>>>>
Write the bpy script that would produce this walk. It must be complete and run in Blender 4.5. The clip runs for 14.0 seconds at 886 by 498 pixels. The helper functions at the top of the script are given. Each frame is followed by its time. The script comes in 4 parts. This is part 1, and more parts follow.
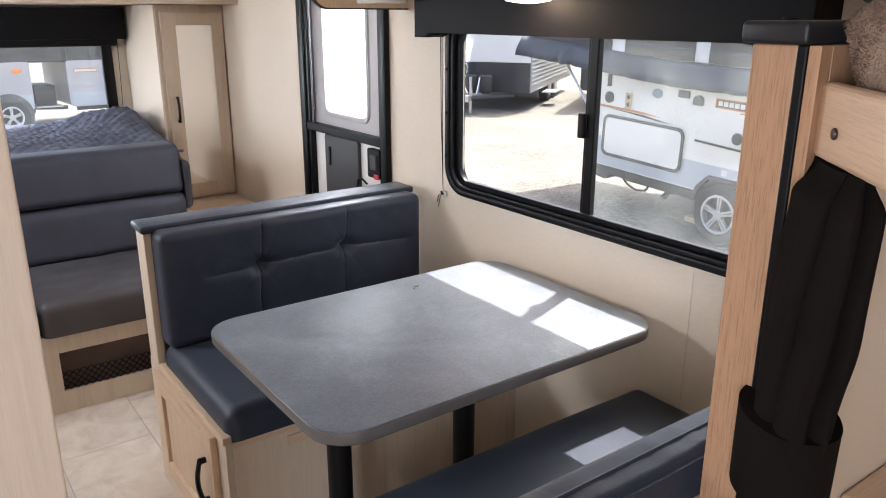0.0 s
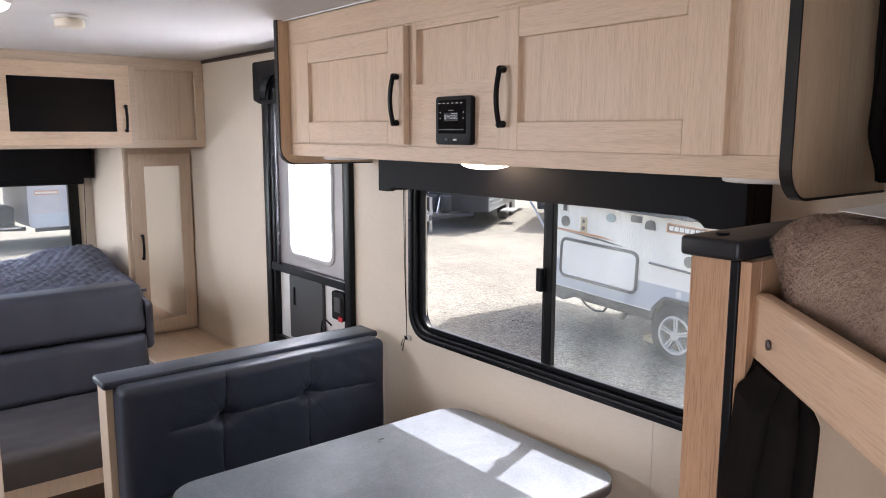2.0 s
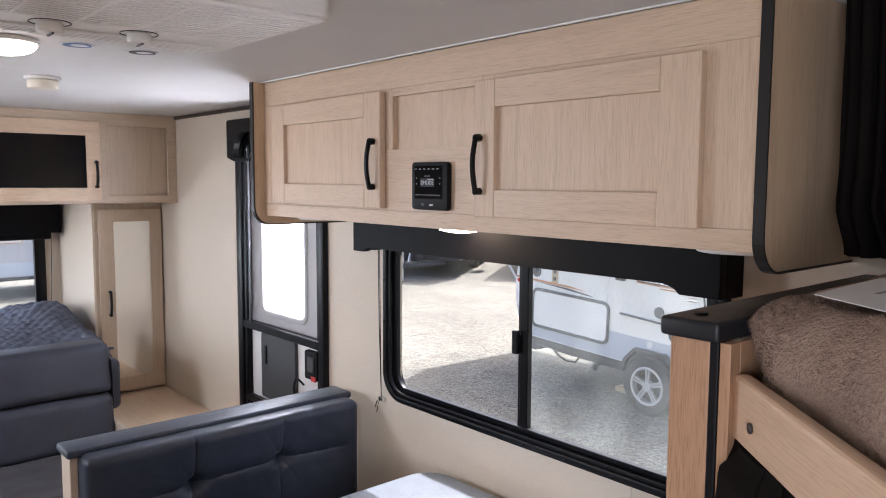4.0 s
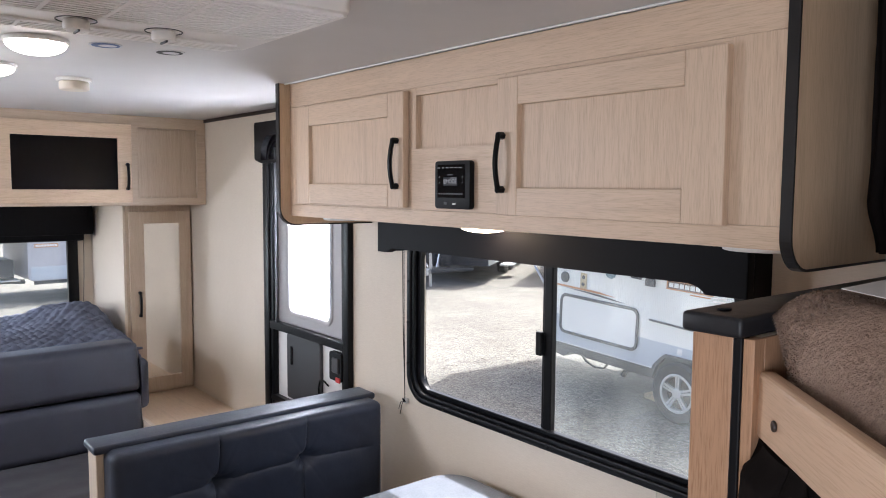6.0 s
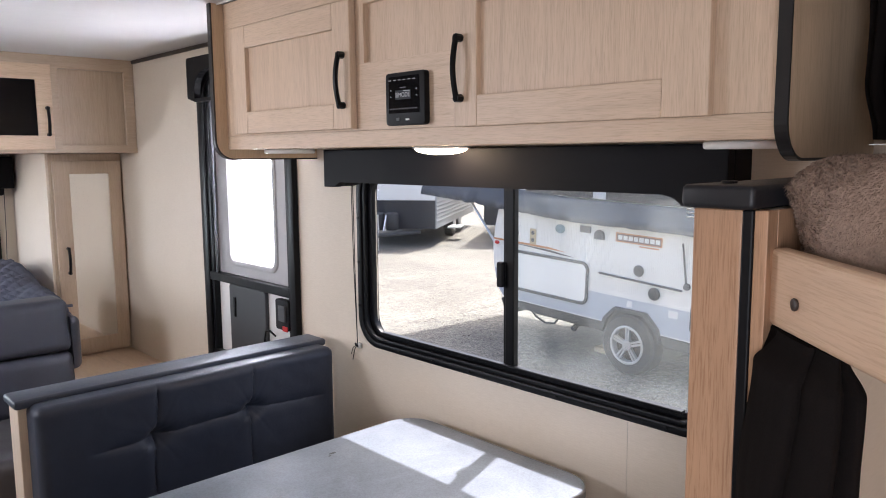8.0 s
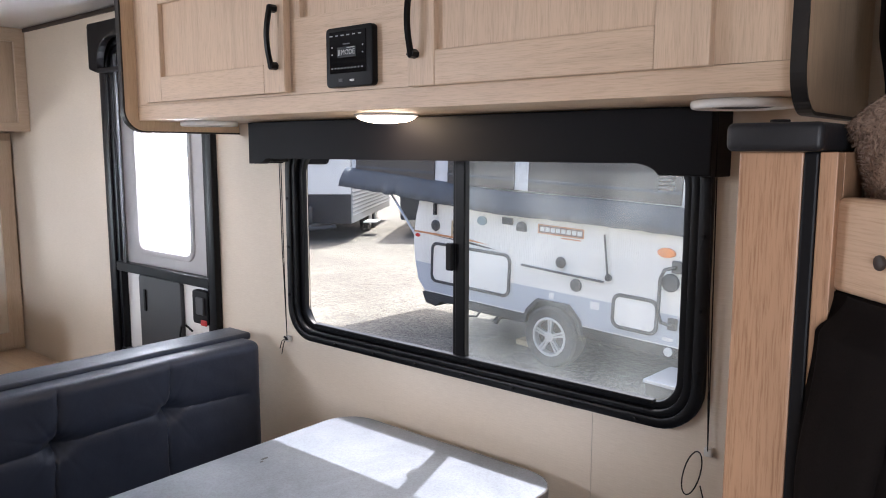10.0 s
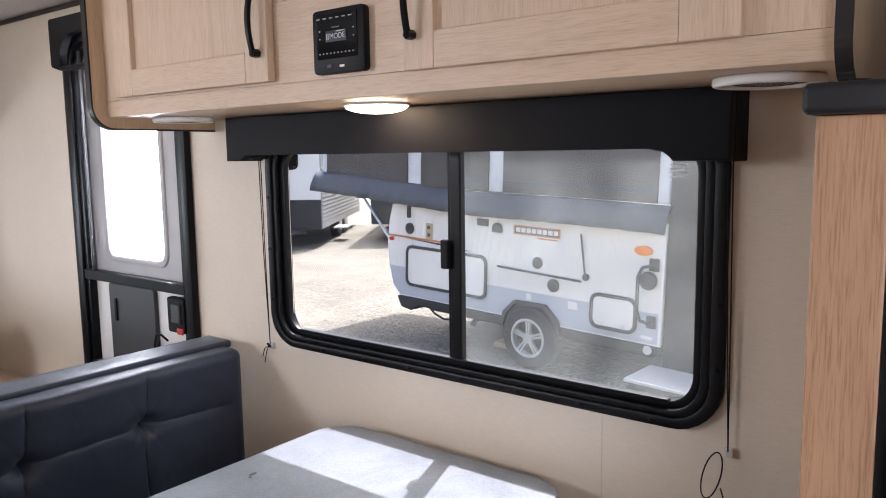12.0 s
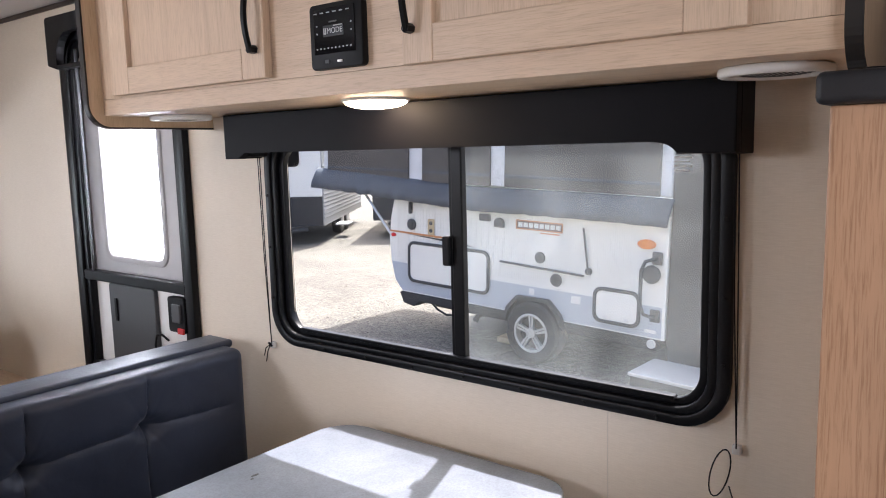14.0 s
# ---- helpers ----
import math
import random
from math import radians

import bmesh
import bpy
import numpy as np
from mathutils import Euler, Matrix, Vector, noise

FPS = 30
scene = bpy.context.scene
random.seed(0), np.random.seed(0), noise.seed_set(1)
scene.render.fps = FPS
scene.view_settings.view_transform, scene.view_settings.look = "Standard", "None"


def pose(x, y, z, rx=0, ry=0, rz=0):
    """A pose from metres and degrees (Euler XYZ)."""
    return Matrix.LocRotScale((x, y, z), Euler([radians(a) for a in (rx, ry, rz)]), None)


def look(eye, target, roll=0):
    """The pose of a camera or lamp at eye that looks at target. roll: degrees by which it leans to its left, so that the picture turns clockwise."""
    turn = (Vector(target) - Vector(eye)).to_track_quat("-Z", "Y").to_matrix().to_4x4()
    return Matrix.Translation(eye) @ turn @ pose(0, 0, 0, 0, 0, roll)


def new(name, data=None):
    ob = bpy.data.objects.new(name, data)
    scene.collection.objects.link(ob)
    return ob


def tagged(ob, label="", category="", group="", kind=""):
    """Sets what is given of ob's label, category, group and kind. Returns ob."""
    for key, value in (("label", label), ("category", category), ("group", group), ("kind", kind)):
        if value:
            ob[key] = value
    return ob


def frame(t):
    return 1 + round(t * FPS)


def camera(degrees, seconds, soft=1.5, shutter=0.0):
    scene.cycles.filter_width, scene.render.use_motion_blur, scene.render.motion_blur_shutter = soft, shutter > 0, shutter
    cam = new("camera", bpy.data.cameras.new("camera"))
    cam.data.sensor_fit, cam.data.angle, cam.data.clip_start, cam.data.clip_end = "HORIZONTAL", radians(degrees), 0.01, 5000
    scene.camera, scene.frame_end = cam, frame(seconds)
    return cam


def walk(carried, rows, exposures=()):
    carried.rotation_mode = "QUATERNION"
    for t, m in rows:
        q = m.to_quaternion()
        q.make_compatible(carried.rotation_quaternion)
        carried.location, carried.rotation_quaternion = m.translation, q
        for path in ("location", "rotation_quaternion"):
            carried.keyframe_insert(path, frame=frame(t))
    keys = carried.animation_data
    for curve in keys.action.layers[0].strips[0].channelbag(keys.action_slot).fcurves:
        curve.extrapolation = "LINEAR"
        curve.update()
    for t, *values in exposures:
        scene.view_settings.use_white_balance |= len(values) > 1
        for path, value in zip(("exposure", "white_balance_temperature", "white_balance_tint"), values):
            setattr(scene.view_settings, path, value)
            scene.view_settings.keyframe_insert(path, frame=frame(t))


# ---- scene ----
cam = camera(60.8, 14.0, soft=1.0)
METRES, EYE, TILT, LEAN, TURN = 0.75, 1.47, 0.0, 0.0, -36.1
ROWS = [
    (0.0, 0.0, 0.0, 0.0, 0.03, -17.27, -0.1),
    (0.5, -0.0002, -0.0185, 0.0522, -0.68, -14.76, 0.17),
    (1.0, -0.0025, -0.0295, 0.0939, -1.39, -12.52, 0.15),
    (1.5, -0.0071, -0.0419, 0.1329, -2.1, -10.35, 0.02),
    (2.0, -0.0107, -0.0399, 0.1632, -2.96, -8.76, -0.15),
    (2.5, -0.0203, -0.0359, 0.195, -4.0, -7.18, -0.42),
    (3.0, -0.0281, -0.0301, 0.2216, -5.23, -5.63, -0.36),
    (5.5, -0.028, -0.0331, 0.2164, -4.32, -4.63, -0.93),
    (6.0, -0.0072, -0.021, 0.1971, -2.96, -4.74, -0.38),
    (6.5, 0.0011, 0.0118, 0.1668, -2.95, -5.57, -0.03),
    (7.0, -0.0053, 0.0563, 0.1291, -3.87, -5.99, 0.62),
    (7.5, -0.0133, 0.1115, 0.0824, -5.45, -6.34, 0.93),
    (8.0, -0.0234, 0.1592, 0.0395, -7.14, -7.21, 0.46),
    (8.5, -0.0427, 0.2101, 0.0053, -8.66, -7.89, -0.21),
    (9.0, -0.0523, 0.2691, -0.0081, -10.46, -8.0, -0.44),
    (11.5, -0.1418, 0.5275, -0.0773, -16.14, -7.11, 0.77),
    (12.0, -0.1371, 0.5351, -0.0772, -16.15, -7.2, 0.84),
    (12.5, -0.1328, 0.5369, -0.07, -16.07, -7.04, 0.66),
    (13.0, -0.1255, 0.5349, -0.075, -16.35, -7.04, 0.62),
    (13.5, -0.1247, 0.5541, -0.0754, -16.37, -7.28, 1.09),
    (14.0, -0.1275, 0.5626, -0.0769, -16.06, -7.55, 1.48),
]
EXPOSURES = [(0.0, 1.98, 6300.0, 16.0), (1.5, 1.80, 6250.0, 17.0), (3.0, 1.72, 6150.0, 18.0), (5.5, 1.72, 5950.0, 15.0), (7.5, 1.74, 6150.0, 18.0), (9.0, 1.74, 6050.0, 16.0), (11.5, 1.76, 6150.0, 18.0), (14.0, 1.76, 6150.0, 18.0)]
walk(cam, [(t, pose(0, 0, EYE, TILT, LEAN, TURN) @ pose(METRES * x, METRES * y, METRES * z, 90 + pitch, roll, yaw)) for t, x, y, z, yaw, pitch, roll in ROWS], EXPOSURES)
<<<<
>>>>
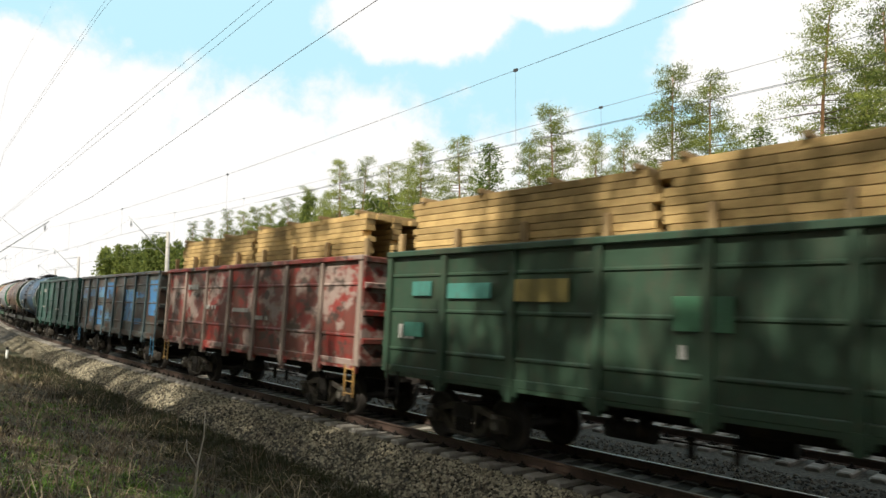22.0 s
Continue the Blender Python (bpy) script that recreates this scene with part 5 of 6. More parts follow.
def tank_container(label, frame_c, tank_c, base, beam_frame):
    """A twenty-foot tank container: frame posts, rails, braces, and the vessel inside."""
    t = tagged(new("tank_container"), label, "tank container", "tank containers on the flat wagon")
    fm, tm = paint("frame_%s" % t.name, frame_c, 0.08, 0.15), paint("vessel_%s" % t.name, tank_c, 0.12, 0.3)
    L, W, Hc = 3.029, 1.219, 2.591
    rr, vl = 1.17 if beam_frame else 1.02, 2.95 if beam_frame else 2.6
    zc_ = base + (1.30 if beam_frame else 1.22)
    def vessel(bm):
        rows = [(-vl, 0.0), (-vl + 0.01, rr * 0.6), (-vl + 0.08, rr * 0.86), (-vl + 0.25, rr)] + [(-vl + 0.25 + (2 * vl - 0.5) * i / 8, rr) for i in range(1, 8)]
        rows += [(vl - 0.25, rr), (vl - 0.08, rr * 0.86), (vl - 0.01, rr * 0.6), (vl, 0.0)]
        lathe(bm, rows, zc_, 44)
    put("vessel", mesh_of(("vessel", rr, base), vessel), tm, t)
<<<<
▶ WRITTEN EXERCISE:
Reproduce, word for word, only the lines in the records above from the line with "Write the bpy" through the line with "radians(degrees), 0.01, 5000", including both ends; omit the pictures.

▶ ANSWER TO THIS PROBLEM:
Write the bpy script that would produce this walk. It must be complete and run in Blender 4.5. The clip runs for 14.0 seconds at 886 by 498 pixels. The helper functions at the top of the script are given. Each frame is followed by its time. The script comes in 4 parts. This is part 1, and more parts follow.
0.0 s
2.0 s
4.0 s
6.0 s
8.0 s
10.0 s
12.0 s
14.0 s
# ---- helpers ----
import math
import random
from math import radians

import bmesh
import bpy
import numpy as np
from mathutils import Euler, Matrix, Vector, noise

FPS = 30
scene = bpy.context.scene
random.seed(0), np.random.seed(0), noise.seed_set(1)
scene.render.fps = FPS
scene.view_settings.view_transform, scene.view_settings.look = "Standard", "None"


def pose(x, y, z, rx=0, ry=0, rz=0):
    """A pose from metres and degrees (Euler XYZ)."""
    return Matrix.LocRotScale((x, y, z), Euler([radians(a) for a in (rx, ry, rz)]), None)


def look(eye, target, roll=0):
    """The pose of a camera or lamp at eye that looks at target. roll: degrees by which it leans to its left, so that the picture turns clockwise."""
    turn = (Vector(target) - Vector(eye)).to_track_quat("-Z", "Y").to_matrix().to_4x4()
    return Matrix.Translation(eye) @ turn @ pose(0, 0, 0, 0, 0, roll)


def new(name, data=None):
    ob = bpy.data.objects.new(name, data)
    scene.collection.objects.link(ob)
    return ob


def tagged(ob, label="", category="", group="", kind=""):
    """Sets what is given of ob's label, category, group and kind. Returns ob."""
    for key, value in (("label", label), ("category", category), ("group", group), ("kind", kind)):
        if value:
            ob[key] = value
    return ob


def frame(t):
    return 1 + round(t * FPS)


def camera(degrees, seconds, soft=1.5, shutter=0.0):
    scene.cycles.filter_width, scene.render.use_motion_blur, scene.render.motion_blur_shutter = soft, shutter > 0, shutter
    cam = new("camera", bpy.data.cameras.new("camera"))
    cam.data.sensor_fit, cam.data.angle, cam.data.clip_start, cam.data.clip_end = "HORIZONTAL", radians(degrees), 0.01, 5000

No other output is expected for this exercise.